December 18, 2002 All News, The Dirty List

The Burma Campaign UK today publishes a ‘Dirty List’ of companies whose operations are directly or indirectly helping to finance the military dictatorship in Burma.

The Dirty List includes well known companies such as British American Tobacco (BAT), advertising giant Cordiant Communications, PwC, Suzuki, Orient Express, Kookai, Lonely Planet, DHL and Daewoo.

The list targets British companies or companies with a significant presence in Britain. A total of 68 are named and shamed. A ‘Clean List’ of companies who have undertaken not to operate in Burma is also released today.

“The Dirty List exposes companies who are directly or indirectly helping to finance one of the most brutal regimes in the world” says Yvette Mahon, Director of Burma Campaign UK. “Foreign investment can bring benefits for developing countries, but in the case of Burma it helps finance a regime that uses rape, torture and murder to suppress its own people. We want these companies to get out of Burma. They have blood on their hands.”
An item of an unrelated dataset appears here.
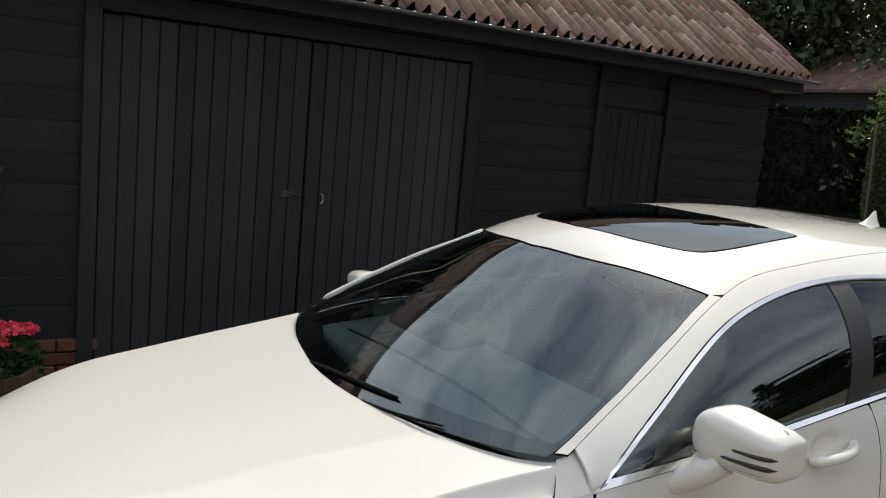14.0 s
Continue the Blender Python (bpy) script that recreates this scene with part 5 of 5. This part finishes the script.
part("pole", bm, BARK, stake)

# added in place of the dark ivied shed wall, with its shade in the leaf colour
hedge("near-black leafy block standing for the dark shaded wall of the shed", (15.0, 11.0, 0), -80, (3.6, .8, 2.15), .09, 6000, 12, mat=IVY)

# shed behind the hedges
SHED = pose(18.6, 7.4, 0, 0, 0, -8)
shed = thing("shed", "dark boarded shed with a brown shingle roof", "shed", m=SHED)
bm = bmesh.new()
box(bm, (4.2, 5.8, 2.75), pose(2.1, 2.9, 1.37))
part("wall", bm, BOARD_V, shed)
for side, rot in ((0, 0), (1, 180)):
    R = pose(-.30, 0, 2.72, 0, -24, 0) if side == 0 else pose(4.5, 0, 2.72, 0, 24 - 180 + 180, 0)
    bm = bmesh.new()
    if side == 0:
        box(bm, (2.7, 6.5, .05), R @ pose(1.33, 2.95, 0))
    else:
        box(bm, (2.7, 6.5, .05), R @ pose(-1.33, 2.95, 0))
    slope = part("roof_slope", bm, SHINGLE, shed)
    if side == 0:
        V, F = [], []
        rs = random.Random(8)
        for j in range(13):
            for i in range(27):
                m = R @ pose(.02 + j * .205, -.28 + i * .242 + (j % 2) * .12, .030, 0, -3 + rs.uniform(-1, 1), 0)
                at = len(V)
                V += [tuple(m @ Vector(c)) for c in ((0, 0, .012), (0, .235, .012), (.24, .235, .0), (.24, 0, .0), (0, 0, 0), (0, .235, 0))]
                F += [(at, at + 1, at + 2, at + 3), (at, at + 4, at + 5, at + 1)]
        tagged(link("shingles", cloud_mesh("shingles", V, F), SHINGLE, slope), kind="stuff")

# climber over the arch beside the hedge
cl = thing("climbing_shrub", "bright green climbing shrub over a garden arch", "shrub", m=pose(16.1, 6.5, 0))
bm = bmesh.new()
for dy in (-.9, .9):
    tube(bm, [(0, dy, 0), (0, dy, 1.6), (0, dy * .7, 2.3), (0, 0, 2.6)], .03, 6)
part("stems", bm, BARK, cl)
rc = np.random.RandomState(41)
pts = []
for k in range(46):
    a = rc.uniform(-1, 1)
    c = np.array([rc.uniform(-.7, .7), a * 1.5 - .25, 2.1 + .62 * (1 - a * a) + rc.uniform(-.5, .4)])
    n = 150
    v = rc.normal(size=(n, 3)) * (.20, .24, .13)
    v[:, 2] -= np.abs(v[:, 1]) * .5
    pts.append(c + v)
leaf_sheet("leaves", np.concatenate(pts), .075, CLIMBER, cl, "", 42, 1.9)
# lower leaves in the dark tree colour: shade under the climber put into colour
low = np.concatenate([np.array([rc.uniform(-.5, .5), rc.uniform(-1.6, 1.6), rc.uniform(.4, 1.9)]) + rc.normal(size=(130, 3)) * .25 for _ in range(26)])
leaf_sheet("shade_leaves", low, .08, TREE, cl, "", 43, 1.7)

# trees round the place
for k, (x, y, h, sp, dk) in enumerate(((24, 3.5, 8.5, 3.4, TREE), (23, 9.5, 9.5, 3.8, TREE), (27, -2.5, 9, 3.8, TREE), (22.5, .2, 7.5, 3.0, TREE), (29, 13.5, 10, 4.2, TREE), (31, 5.5, 11, 4.6, TREE), (24.5, -7, 9, 3.6, TREE), (20.5, 14.5, 8, 3.2, TREE))):
    tree("broadleaf_tree", "tall dark broadleaf tree behind the garden", (x, y, 0), h, sp, 34, 24000, .15, dk, 50 + k, .06)
for k, (x, y, h, sp) in enumerate(((5.4, -8.5, 7.5, 1.9), (8.6, -9.5, 9, 2.3), (-5.5, -11, 8, 2.6), (13.5, -8.5, 8, 2.4), (-1.5, -13, 8.5, 3.0), (18.5, -7.5, 8.5, 2.6))):
    tree("conifer_tree", "tall dark conifer across the drive", (x, y, 0), h, sp, 28, 9000, .11, TREE, 70 + k, .05, True)
for k, (x, y, h, sp) in enumerate(((-10.5, -6.5, 8, 2.6), (-11.5, -2.5, 9, 2.8), (-10.8, 1.2, 8.5, 2.7), (-11.6, 4.6, 9, 2.8))):
    tree("conifer_tree", "tall dark conifer beyond the front of the car", (x, y, 0), h, sp, 28, 9000, .12, TREE, 90 + k, .05, True)
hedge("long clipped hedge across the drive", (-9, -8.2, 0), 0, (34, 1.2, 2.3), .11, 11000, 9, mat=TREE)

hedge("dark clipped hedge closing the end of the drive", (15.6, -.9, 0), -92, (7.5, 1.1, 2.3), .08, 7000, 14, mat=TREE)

# weed at the edge of the drive
weed = thing("weed", "small green weed growing through the gravel", "plant", m=pose(.905, -2.49, 0))
rc = np.random.RandomState(61)
a = rc.uniform(0, math.tau, 120)
d = rc.uniform(.02, .085, 120)
leaf_sheet("leaves", np.stack([d * np.cos(a), d * np.sin(a), .015 + .05 * rc.rand(120)], 1), .028, CLIMBER, weed, "", 62, 2.4)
Thirty-two of the companies are in the travel industry. Tourism is an important source of income for the regime, which has used forced labour to develop tourist infrastructure. Earlier this month Aung San Suu Kyi reiterated her call for tourists to stay away, saying: “We have not yet come to the point where we encourage people to come to Burma as tourists.”

The list is intended as a resource for investors and campaigners. The Burma Campaign UK has already persuaded many companies to pull out of Burma, including Premier Oil, Triumph International, British Home Stores, Burton and River Island. In November it launched a global campaign against BAT.